Supongo que mucho. No sólo por un tema generacional, sino porque, llegado el momento de elegir una carrera, entre Letras y Cine me decidí por lo segundo, y creo que fue una buena elección. Siento que aprendí mucho más sobre cómo se cuenta una historia viendo decenas de películas por semana, escribiendo guiones y, sobre todo, editando noches enteras, que lo que hubiera aprendido en una carrera únicamente teórica, como era en ese momento la carrera de Letras. A veces podías pasarte horas discutiendo qué era mejor para la historia, si cortar una escena al minuto y medio o al minuto y cuarenta segundos. Podías entender porqué, a veces, era mejor que las mejores escenas quedaran afuera, o en qué momentos, aunque no había nada importante que mostrar, la historia necesitaba un silencio, un espacio para que el espectador pudiera respirar. Son procesos que tienen mucho que ver con la cocina literaria. Sí, creo que el cine me aportó mucho.

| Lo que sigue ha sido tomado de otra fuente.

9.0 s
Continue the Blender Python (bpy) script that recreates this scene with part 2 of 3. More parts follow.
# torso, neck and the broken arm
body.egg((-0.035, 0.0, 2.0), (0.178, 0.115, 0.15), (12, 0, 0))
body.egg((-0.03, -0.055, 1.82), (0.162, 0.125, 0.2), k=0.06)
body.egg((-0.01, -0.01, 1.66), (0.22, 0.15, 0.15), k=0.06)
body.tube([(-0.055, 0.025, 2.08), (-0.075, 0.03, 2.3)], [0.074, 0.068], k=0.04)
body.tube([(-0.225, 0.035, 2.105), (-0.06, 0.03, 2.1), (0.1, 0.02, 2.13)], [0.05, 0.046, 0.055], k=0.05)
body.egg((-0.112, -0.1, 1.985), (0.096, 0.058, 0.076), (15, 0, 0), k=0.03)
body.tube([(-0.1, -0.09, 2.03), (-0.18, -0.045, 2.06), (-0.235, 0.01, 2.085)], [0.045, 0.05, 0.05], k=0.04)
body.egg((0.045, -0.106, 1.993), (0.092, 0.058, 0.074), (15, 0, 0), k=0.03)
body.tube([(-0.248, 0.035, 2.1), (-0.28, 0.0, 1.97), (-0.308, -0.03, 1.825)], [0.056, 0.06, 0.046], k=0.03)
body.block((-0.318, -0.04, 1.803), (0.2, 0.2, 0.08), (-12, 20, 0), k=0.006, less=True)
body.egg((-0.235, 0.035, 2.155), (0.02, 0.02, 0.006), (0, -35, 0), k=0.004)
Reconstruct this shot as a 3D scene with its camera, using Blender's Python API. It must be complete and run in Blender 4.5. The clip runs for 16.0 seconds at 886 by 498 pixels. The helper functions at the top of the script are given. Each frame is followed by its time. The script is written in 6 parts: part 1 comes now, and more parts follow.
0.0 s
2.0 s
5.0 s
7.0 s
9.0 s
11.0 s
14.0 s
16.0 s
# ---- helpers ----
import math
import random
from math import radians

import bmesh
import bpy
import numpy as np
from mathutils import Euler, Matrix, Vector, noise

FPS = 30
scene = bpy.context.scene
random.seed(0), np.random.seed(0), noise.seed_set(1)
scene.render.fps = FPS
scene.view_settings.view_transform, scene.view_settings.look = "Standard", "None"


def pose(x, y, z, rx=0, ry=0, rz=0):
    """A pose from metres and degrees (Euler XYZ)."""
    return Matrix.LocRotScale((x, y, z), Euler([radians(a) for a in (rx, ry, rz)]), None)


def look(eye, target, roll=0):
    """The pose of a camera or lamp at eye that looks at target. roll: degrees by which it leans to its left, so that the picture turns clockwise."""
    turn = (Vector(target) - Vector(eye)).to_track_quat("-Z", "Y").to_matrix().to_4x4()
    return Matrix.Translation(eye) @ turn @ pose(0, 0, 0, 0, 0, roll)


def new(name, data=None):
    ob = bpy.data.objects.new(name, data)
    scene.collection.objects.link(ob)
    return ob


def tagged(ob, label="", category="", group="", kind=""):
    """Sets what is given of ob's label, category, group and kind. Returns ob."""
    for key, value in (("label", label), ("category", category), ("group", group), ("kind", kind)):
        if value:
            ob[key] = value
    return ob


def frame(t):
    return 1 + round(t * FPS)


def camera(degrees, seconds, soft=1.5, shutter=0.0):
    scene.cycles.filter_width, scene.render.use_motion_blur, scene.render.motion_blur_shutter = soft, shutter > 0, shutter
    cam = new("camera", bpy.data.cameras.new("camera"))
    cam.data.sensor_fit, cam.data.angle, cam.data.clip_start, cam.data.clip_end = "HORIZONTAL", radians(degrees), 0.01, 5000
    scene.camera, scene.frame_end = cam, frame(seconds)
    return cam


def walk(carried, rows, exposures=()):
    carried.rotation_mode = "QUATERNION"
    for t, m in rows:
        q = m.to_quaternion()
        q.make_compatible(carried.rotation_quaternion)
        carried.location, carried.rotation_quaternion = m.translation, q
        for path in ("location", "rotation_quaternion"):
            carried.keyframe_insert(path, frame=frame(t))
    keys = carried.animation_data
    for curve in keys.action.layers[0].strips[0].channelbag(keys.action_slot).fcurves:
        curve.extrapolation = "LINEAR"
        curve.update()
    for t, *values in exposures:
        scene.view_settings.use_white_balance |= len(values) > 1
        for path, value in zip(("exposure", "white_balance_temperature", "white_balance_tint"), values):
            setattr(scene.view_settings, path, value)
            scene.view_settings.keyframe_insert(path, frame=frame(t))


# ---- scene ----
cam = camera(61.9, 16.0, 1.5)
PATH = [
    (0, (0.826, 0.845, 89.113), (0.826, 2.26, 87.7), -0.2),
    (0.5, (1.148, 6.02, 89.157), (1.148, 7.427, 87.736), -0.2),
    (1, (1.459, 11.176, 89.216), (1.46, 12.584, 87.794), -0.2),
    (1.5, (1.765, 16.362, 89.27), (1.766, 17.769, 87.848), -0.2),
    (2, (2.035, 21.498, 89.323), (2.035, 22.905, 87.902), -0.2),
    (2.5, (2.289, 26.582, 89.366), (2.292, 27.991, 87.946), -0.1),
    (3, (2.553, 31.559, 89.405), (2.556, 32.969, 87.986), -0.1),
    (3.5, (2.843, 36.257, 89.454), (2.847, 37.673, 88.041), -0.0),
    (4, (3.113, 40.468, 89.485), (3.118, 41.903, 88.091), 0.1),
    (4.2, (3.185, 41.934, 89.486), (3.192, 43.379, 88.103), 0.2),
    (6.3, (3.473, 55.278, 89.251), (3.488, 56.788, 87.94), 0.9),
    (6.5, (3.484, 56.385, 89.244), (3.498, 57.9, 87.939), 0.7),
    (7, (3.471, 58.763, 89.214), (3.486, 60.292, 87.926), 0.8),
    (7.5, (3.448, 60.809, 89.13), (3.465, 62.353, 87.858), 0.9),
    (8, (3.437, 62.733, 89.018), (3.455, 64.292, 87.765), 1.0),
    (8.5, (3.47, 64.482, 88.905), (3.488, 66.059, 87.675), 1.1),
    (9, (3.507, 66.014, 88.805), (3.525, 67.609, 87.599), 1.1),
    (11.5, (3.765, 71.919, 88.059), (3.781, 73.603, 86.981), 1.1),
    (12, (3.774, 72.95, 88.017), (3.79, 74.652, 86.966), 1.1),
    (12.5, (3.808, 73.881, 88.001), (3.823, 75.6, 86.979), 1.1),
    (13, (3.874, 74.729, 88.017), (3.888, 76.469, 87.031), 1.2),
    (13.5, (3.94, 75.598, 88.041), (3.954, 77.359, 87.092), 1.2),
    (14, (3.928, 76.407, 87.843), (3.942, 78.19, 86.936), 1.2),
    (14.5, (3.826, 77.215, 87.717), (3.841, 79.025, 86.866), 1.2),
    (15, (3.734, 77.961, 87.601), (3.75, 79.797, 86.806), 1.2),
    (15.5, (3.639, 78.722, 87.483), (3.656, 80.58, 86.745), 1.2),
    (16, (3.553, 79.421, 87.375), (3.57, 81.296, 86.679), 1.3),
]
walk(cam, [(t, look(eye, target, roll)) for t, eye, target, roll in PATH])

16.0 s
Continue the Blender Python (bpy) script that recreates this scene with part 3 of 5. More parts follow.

Como lectora, ¿qué es lo primero que buscás?
Me gusta entrar en un libro con la sensación de que algo verdaderamente importante está pasando, y que seguir leyendo me dará algo valioso a cambio, me ayudará a entender algo que podría cambiar mi modo de ver las cosas, atravesar una situación en la que nunca antes me había probado, descubrir en mí misma ideas, mundos o simpatías a las que no hubiera podido llegar sola.
¿Tenés pensado volver a instalarte en la Argentina?
No sé, es una pregunta que yo también me hago. Me gusta Buenos Aires, siempre pienso en volver. Pero también me gusta la aventura que implica vivir en un país que todavía no entiendo del todo, vivir lejos de casa sigue siendo algo muy disparador para la escritura y muy poderoso para seguir pensándome a mí misma.
También comentaste que Berlín te acercó a América latina. ¿Por qué?
Bueno, estar lejos siempre da más perspectiva y en Berlín la comunidad latinoamericana es cada vez más y más grande. En mi recorrido de casa al súper suelo contar la cantidad de veces que escucho el español en cada excursión, y el promedio no baja de dos o tres veces cada salida. Somos muchos, y el número sigue subiendo. Entonces, los amigos, los problemas de esos amigos y las noticias que se discuten con esos amigos, ya no son sólo argentinas, son latinoamericanas.
¿Qué cuentistas te sorprendieron en el último tiempo?
Este año tuve dos buenos nuevos descubrimientos: los cuentos de la norteamericana Kij Johnson, creo que no está traducida al español todavía, y los cuentos de Lucía Berlin, en boca ya de muchos, pero buenísima la verdad. También, acabo de terminar el último libro de cuentos de Federico Falco, Un cementerio perfecto, que me gustó mucho. Y si tengo que hablar de descubrimientos que realmente me sacudieron, entonces vuelvo al 2015, cuando leí por primera vez los cuentos de Amy Hempel y, paralizada de emoción sobre el sillón, me pregunté cómo iba a ingeniármelas para volver a escribir después de semejante lectura.